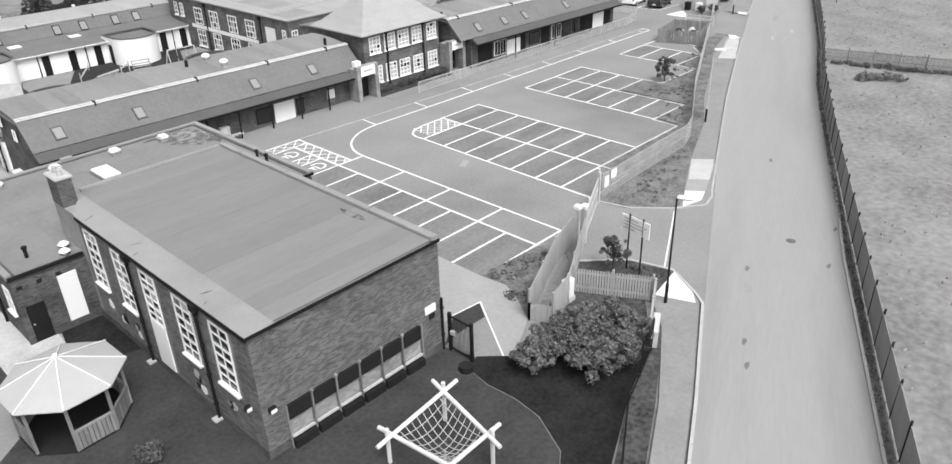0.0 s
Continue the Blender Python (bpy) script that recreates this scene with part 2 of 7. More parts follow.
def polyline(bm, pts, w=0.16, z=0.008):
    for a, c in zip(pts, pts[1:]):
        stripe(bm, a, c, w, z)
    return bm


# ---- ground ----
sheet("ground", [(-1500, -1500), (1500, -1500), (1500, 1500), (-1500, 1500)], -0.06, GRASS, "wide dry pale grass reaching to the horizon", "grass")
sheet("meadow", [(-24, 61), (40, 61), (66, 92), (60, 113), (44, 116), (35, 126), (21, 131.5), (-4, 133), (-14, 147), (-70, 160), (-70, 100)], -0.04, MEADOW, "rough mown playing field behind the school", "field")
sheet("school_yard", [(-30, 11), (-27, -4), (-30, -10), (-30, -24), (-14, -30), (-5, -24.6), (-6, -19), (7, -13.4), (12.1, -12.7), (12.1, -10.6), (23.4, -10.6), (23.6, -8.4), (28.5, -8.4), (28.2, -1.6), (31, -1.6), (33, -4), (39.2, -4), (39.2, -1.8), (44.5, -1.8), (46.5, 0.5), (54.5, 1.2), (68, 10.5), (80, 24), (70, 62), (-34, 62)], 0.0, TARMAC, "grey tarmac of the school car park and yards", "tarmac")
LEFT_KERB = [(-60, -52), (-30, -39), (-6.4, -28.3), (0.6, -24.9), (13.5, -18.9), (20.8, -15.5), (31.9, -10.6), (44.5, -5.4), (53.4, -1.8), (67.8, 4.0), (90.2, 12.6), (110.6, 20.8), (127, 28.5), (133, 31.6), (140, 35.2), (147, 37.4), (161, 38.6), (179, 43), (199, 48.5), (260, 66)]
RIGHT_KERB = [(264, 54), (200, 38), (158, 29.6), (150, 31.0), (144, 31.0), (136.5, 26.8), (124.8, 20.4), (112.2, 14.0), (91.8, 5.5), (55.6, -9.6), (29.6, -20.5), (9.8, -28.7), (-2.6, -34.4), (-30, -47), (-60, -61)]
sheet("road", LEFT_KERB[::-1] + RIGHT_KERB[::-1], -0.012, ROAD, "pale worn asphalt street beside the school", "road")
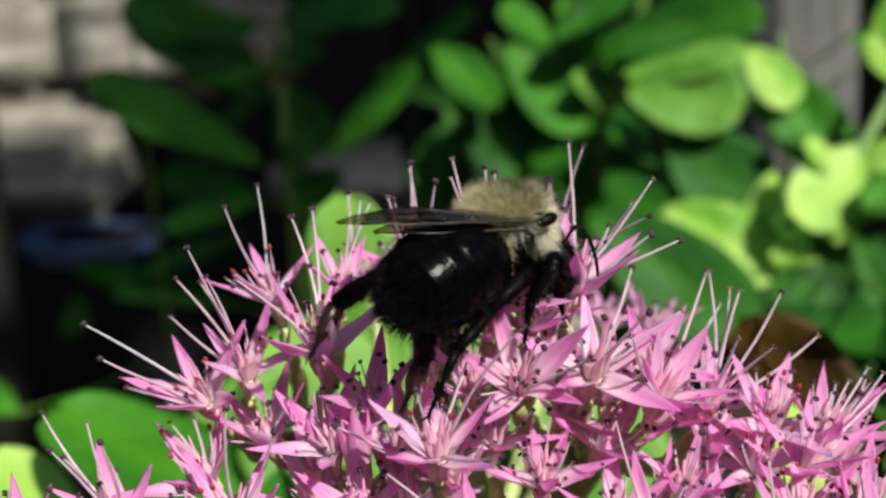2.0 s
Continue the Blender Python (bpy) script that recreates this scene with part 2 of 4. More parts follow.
──────────
Your copy should match the records word for word, with the pictures removed.

0.0 s
Continue the Blender Python (bpy) script that recreates this scene with part 2 of 7. More parts follow.
def polyline(bm, pts, w=0.16, z=0.008):
    for a, c in zip(pts, pts[1:]):
        stripe(bm, a, c, w, z)
    return bm


# ---- ground ----
sheet("ground", [(-1500, -1500), (1500, -1500), (1500, 1500), (-1500, 1500)], -0.06, GRASS, "wide dry pale grass reaching to the horizon", "grass")
sheet("meadow", [(-24, 61), (40, 61), (66, 92), (60, 113), (44, 116), (35, 126), (21, 131.5), (-4, 133), (-14, 147), (-70, 160), (-70, 100)], -0.04, MEADOW, "rough mown playing field behind the school", "field")
sheet("school_yard", [(-30, 11), (-27, -4), (-30, -10), (-30, -24), (-14, -30), (-5, -24.6), (-6, -19), (7, -13.4), (12.1, -12.7), (12.1, -10.6), (23.4, -10.6), (23.6, -8.4), (28.5, -8.4), (28.2, -1.6), (31, -1.6), (33, -4), (39.2, -4), (39.2, -1.8), (44.5, -1.8), (46.5, 0.5), (54.5, 1.2), (68, 10.5), (80, 24), (70, 62), (-34, 62)], 0.0, TARMAC, "grey tarmac of the school car park and yards", "tarmac")
LEFT_KERB = [(-60, -52), (-30, -39), (-6.4, -28.3), (0.6, -24.9), (13.5, -18.9), (20.8, -15.5), (31.9, -10.6), (44.5, -5.4), (53.4, -1.8), (67.8, 4.0), (90.2, 12.6), (110.6, 20.8), (127, 28.5), (133, 31.6), (140, 35.2), (147, 37.4), (161, 38.6), (179, 43), (199, 48.5), (260, 66)]
RIGHT_KERB = [(264, 54), (200, 38), (158, 29.6), (150, 31.0), (144, 31.0), (136.5, 26.8), (124.8, 20.4), (112.2, 14.0), (91.8, 5.5), (55.6, -9.6), (29.6, -20.5), (9.8, -28.7), (-2.6, -34.4), (-30, -47), (-60, -61)]
sheet("road", LEFT_KERB[::-1] + RIGHT_KERB[::-1], -0.012, ROAD, "pale worn asphalt street beside the school", "road")
2.0 s
Continue the Blender Python (bpy) script that recreates this scene with part 2 of 4. More parts follow.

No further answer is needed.